Ce sont les Russes qui ont avancé l’idée d’une réforme constitutionnelle comme l’atteste un de leurs documents de travail que nous reproduisons ci-dessous :
Ce document énonce les modalités d’élaboration d’une nouvelle constitution et en définit partiellement le cadre : la langue russe redeviendra l’une des langues officielles au côté de la langue ukrainienne. Les régions disposeront d’une large autonomie. Il n’y aura aucune ingérence dans les affaires de l’Église orthodoxe et les relations entre les cultes. L’Ukraine conservera sa neutralité politique et militaire. Toute décision de la Crimée d’affirmer son autonomie sera reconnue, quelles qu’en soient les modalités. Toutes ces dispositions seront garanties par un « groupe de soutien pour l’Ukraine » composé des États-Unis, de l’Union Européenne et de la Russie, agissant dans le cadre d’une résolution du Conseil de Sécurité de l’Onu .
Il semble que Kerry et Obama aient souscrit à l’essentiel de ces dispositions. Ils les reprennent maintenant à leur compte, évidemment, prétendant en détenir la paternité, ce que le « document de travail » russe infirme sans la moindre ambiguïté. On peut prendre connaissance des appels pressants que John Kerry adresse à Serguei Lavrov pour qu’il accepte les mesures exigées préalablement par la Russie, et que le secrétaire d’État n’avait, pour sa part, jamais évoquées jusque là [2].
Voilà ce que rapporte le département d’État :
Le secrétaire d’État John Kerry a enjoint la Russie à renvoyer dans leurs casernes les troupes déployées en Crimée, à faire reculer les forces positionnées à la frontière ukrainienne, à cesser de jeter de l’huile sur le feu dans la partie orientale de l’Ukraine et à soutenir les réformes politiques visant à protéger les Ukrainiens de souche russe, les russophones et les autres minorités linguistiques de l’ancienne République soviétique dont Moscou dit se préoccuper. Dans l’un de ses échanges avec Serguei Lavrov, le second depuis leur tête à tête infructueux de vendredi à Londres, John Kerry presse la Russie de « soutenir les efforts des Ukrainiens de toutes origines et de toutes convictions pour régler la question du partage du pouvoir et de la décentralisation, dans le cadre d’un processus de réforme constitutionnelle embrassant tous les secteurs de la société, et protégeant les droits des minorités ».
Il semble qu’Obama ait jeté le gant. Le complot états-unien visant à arracher l’Ukraine à l’emprise de la Russie et à l’intégrer dans l’Otan et dans l’Union européenne paraît avoir échoué.
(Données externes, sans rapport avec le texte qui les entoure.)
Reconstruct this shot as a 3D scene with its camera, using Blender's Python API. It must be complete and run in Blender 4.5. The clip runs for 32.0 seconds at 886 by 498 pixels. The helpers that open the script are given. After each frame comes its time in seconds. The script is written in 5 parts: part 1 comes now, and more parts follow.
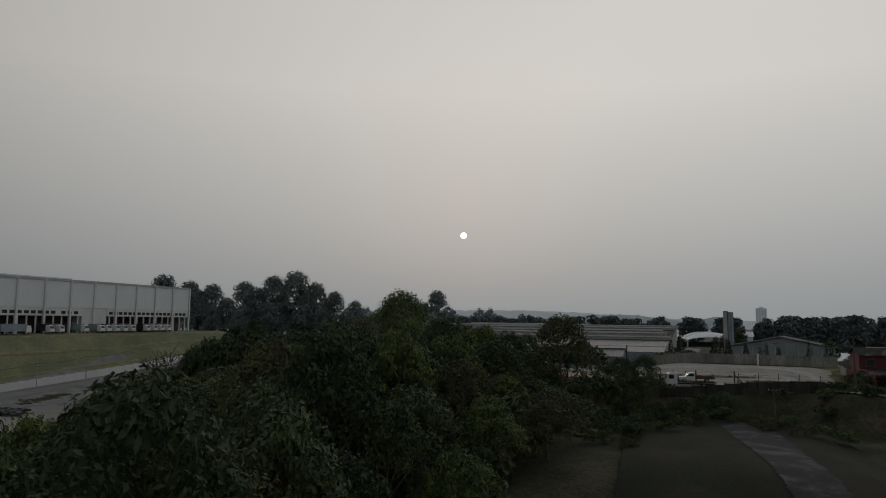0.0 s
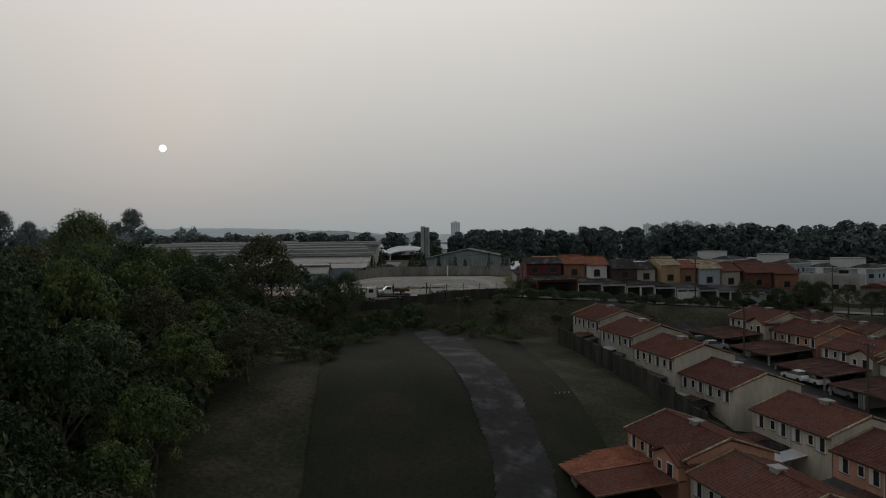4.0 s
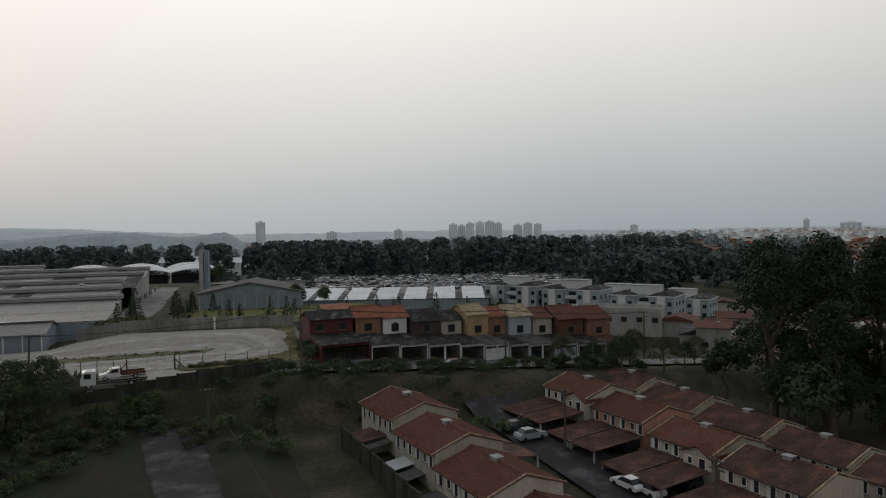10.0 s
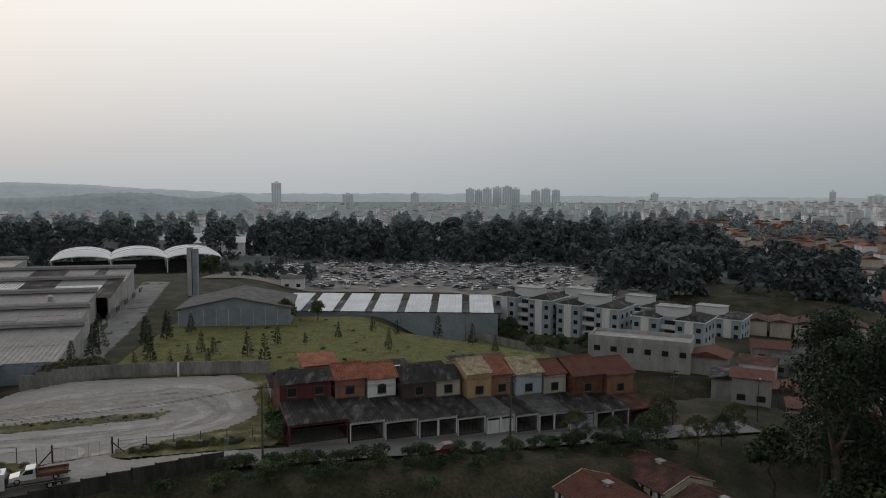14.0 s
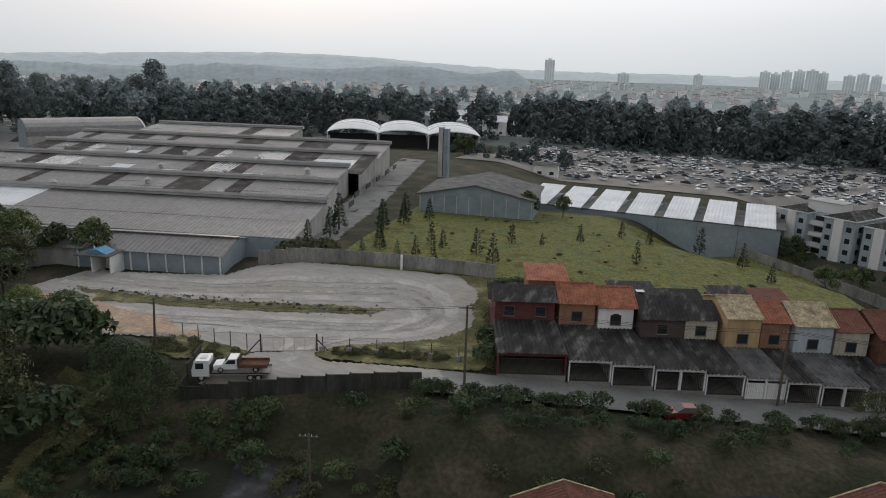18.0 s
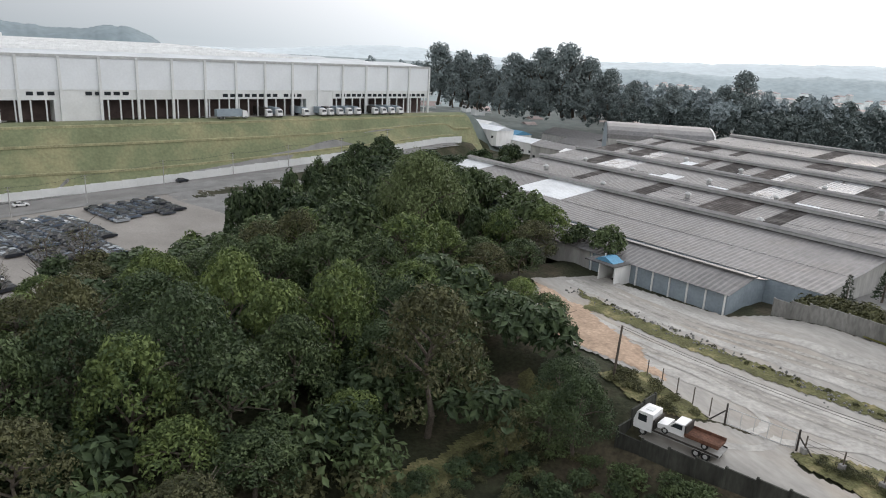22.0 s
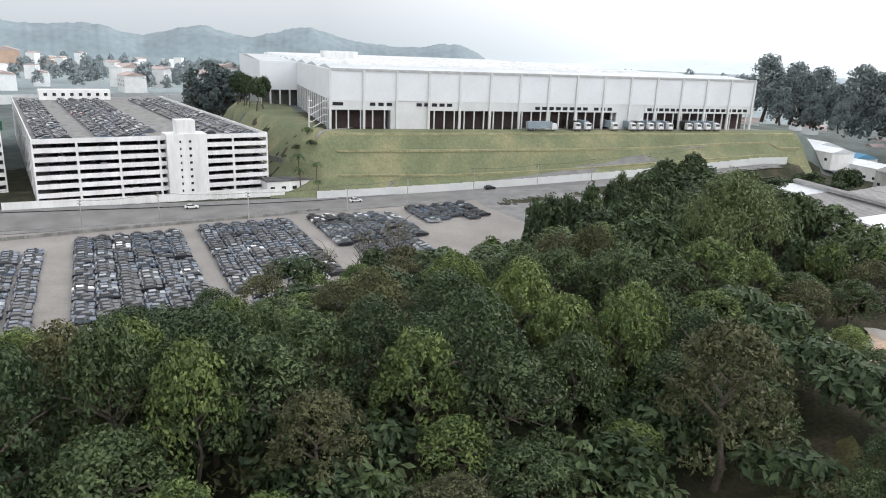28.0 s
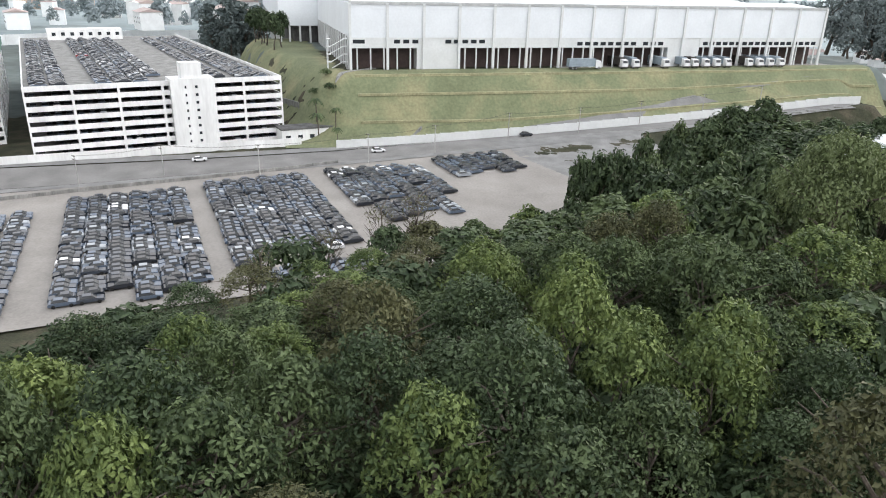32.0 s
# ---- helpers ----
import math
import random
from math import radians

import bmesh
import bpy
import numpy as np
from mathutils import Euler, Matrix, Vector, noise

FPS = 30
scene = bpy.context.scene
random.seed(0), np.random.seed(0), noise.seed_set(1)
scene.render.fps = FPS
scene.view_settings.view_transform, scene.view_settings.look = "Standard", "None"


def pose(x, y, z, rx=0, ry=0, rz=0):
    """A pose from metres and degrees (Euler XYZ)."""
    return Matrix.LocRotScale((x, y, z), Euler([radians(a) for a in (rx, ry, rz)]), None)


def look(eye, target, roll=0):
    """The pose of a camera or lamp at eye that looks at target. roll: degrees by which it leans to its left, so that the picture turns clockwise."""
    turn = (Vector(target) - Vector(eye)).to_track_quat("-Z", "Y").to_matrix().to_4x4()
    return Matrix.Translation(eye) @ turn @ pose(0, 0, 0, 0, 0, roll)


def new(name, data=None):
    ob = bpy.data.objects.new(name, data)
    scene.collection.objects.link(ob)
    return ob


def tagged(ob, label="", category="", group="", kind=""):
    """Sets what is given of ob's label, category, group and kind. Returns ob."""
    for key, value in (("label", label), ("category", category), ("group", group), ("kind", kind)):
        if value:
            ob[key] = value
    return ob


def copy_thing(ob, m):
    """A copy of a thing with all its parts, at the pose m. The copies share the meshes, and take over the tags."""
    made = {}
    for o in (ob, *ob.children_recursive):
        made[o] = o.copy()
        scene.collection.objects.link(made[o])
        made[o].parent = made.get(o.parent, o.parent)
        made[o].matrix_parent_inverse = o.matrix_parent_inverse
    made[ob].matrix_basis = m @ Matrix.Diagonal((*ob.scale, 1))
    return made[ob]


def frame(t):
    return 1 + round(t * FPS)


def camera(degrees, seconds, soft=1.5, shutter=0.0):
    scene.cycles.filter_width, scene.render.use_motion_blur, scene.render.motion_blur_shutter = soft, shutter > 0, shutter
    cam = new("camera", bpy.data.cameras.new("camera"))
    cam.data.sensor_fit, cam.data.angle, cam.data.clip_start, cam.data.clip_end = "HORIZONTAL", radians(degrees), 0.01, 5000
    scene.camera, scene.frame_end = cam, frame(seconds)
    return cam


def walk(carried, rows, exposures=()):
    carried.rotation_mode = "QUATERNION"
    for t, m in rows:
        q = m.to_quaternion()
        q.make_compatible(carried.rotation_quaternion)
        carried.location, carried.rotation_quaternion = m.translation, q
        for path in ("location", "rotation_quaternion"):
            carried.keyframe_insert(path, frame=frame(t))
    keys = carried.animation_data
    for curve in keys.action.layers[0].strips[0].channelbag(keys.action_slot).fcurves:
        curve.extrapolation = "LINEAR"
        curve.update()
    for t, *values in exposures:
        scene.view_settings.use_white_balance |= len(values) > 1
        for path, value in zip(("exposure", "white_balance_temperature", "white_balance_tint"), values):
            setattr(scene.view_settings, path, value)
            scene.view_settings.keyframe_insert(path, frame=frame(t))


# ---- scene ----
cam = camera(65.0, 32.0, 1.05)

PATH = [
    (0, (-0.723, -24.228, 11.478), (-1.991, -22.695, 11.684), 0.6),
    (0.5, (-1.469, -23.708, 11.925), (-2.682, -22.13, 12.116), 1.2),
    (1, (-1.45, -23.275, 12.284), (-2.599, -21.649, 12.477), 0.5),
    (1.5, (-0.514, -22.777, 12.453), (-1.616, -21.119, 12.65), 0.0),
    (2, (-0.181, -22.77, 12.275), (-1.169, -21.044, 12.478), -0.4),
    (2.5, (0.458, -22.805, 12.125), (-0.455, -21.03, 12.249), -0.3),
    (3, (0.388, -22.536, 12.127), (-0.457, -20.723, 12.107), -0.2),
    (3.5, (0.172, -22.668, 11.982), (-0.537, -20.799, 11.957), -0.6),
    (4, (0.164, -23.074, 12.029), (-0.391, -21.153, 11.994), -0.8),
    (4.5, (1.115, -23.08, 11.808), (0.662, -21.133, 11.758), -1.1),
    (6.5, (-0.244, -18.508, 12.026), (-0.311, -16.51, 11.966), -1.8),
    (7, (-0.428, -15.885, 11.981), (-0.445, -13.886, 11.921), -2.0),
    (7.5, (-0.559, -12.778, 11.983), (-0.577, -10.779, 11.927), -1.9),
    (8, (-0.442, -9.372, 12.945), (-0.463, -7.373, 12.89), -1.8),
    (8.5, (-0.201, -5.61, 14.895), (-0.223, -3.611, 14.84), -1.6),
    (9, (0.0, -1.967, 16.951), (-0.021, 0.032, 16.898), -1.5),
    (9.5, (0.226, 1.543, 19.065), (0.206, 3.542, 19.013), -1.3),
    (10, (0.606, 4.951, 21.108), (0.586, 6.95, 21.058), -1.0),
    (10.5, (1.108, 7.98, 23.356), (1.086, 9.98, 23.307), -0.9),
    (11, (1.469, 10.846, 25.559), (1.448, 12.845, 25.512), -0.7),
    (11.5, (1.81, 13.699, 27.763), (1.791, 15.698, 27.718), -0.6),
    (12, (2.234, 16.327, 29.751), (2.215, 18.326, 29.676), -0.4),
    (12.5, (2.59, 18.715, 31.752), (2.571, 20.709, 31.601), -0.2),
    (13, (3.048, 21.091, 33.568), (3.03, 23.084, 33.402), -0.0),
    (13.5, (3.496, 23.376, 34.448), (3.476, 25.369, 34.284), -0.0),
    (14, (3.539, 25.695, 34.703), (3.47, 27.688, 34.54), 0.2),
    (14.5, (3.678, 28.302, 34.966), (3.412, 30.278, 34.802), 0.7),
    (15, (4.015, 30.993, 34.984), (3.496, 32.917, 34.819), 1.2),
    (15.5, (4.549, 33.208, 34.912), (3.921, 35.1, 34.749), 1.2),
    (17.5, (3.918, 42.761, 35.442), (3.278, 44.586, 34.933), 1.6),
    (18, (3.579, 44.884, 35.337), (2.807, 46.657, 34.827), 1.8),
    (18.5, (3.218, 47.196, 35.206), (2.306, 48.901, 34.696), 2.0),
    (19, (2.614, 49.562, 35.26), (1.527, 51.16, 34.746), 2.3),
    (19.5, (1.999, 52.081, 35.14), (0.755, 53.558, 34.623), 2.4),
    (20, (1.323, 54.361, 35.166), (-0.059, 55.71, 34.646), 2.5),
    (20.5, (0.744, 56.176, 35.233), (-0.782, 57.357, 34.707), 2.8),
    (21, (0.355, 57.611, 35.291), (-1.289, 58.617, 34.759), 3.0),
    (21.5, (0.229, 58.408, 35.353), (-1.499, 59.258, 34.813), 3.0),
    (22, (0.338, 58.932, 35.42), (-1.46, 59.619, 34.874), 3.1),
    (22.5, (0.509, 59.297, 35.479), (-1.311, 59.923, 34.932), 3.0),
    (23, (0.401, 59.484, 35.493), (-1.423, 60.096, 34.947), 2.9),
    (23.5, (0.316, 59.5, 35.491), (-1.527, 60.054, 34.946), 2.9),
    (24, (0.306, 59.602, 35.455), (-1.558, 60.084, 34.911), 2.7),
    (24.5, (0.28, 59.438, 35.506), (-1.598, 59.858, 34.961), 2.6),
    (25, (0.149, 59.422, 35.433), (-1.745, 59.762, 34.888), 2.6),
    (25.5, (0.292, 59.3, 35.516), (-1.616, 59.547, 34.969), 2.5),
    (26, (0.166, 59.319, 35.525), (-1.751, 59.476, 34.977), 2.4),
    (26.5, (-0.096, 59.405, 35.429), (-2.018, 59.48, 34.881), 2.3),
    (28.5, (-3.202, 59.336, 34.98), (-5.118, 59.149, 34.436), 2.1),
    (29, (-4.911, 59.009, 34.999), (-6.824, 58.789, 34.46), 2.0),
    (29.5, (-7.36, 59.034, 34.946), (-9.274, 58.809, 34.413), 1.9),
    (30, (-10.113, 58.965, 34.821), (-12.029, 58.738, 34.294), 1.8),
    (30.5, (-12.888, 58.596, 34.998), (-14.796, 58.372, 34.445), 1.6),
    (31, (-15.997, 58.402, 34.972), (-17.881, 58.182, 34.338), 1.6),
    (31.5, (-19.742, 58.399, 34.967), (-21.598, 58.181, 34.257), 1.4),
    (32, (-23.658, 58.381, 34.95), (-25.51, 58.162, 34.229), 1.3),
]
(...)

La réintégration de la Crimée dans la Fédération de Russie et le vote massif de la population en sa faveur (96,6 % des suffrages exprimés), ont consacré l’échec radical des plans ourdis par les États-Unis et de leur objectif principal : bouter les Russes hors de Sébastopol et du même coup leur fermer la porte du Proche-Orient.
S’ajoutant à cela, la menace russe —restée secrète— d’une prise de contrôle immédiate des provinces de l’Est et du Sud de l’Ukraine a poussé les États-uniens à accepter les conditions de Moscou évoquées plus haut. La seule alternative possible était le déclenchement d’un conflit armé dans lequel ni les États-Unis, ni les pays européens n’étaient prêts à s’aventurer. Malgré la propagande anti-russe des grands médias, le peuple états-unien et les peuples de l’Union européenne s’opposent majoritairement à une telle confrontation. Washington n’a jamais eu en main les atouts requis pour emporter la partie.
Si tout se passe pour le mieux, avec l’avènement en Ukraine d’une nouvelle constitution répondant aux exigences de Moscou, l’Occident pourrait bien se voir accorder le privilège d’honorer les factures mensuelles que Gazprom ne cessera pas d’envoyer régulièrement à Kiev.
La mise en place de tous ces changements va prendre du temps. Reste à découvrir les coups tordus que vont maintenant tenter les néoconservateurs dans l’espoir de changer la donne.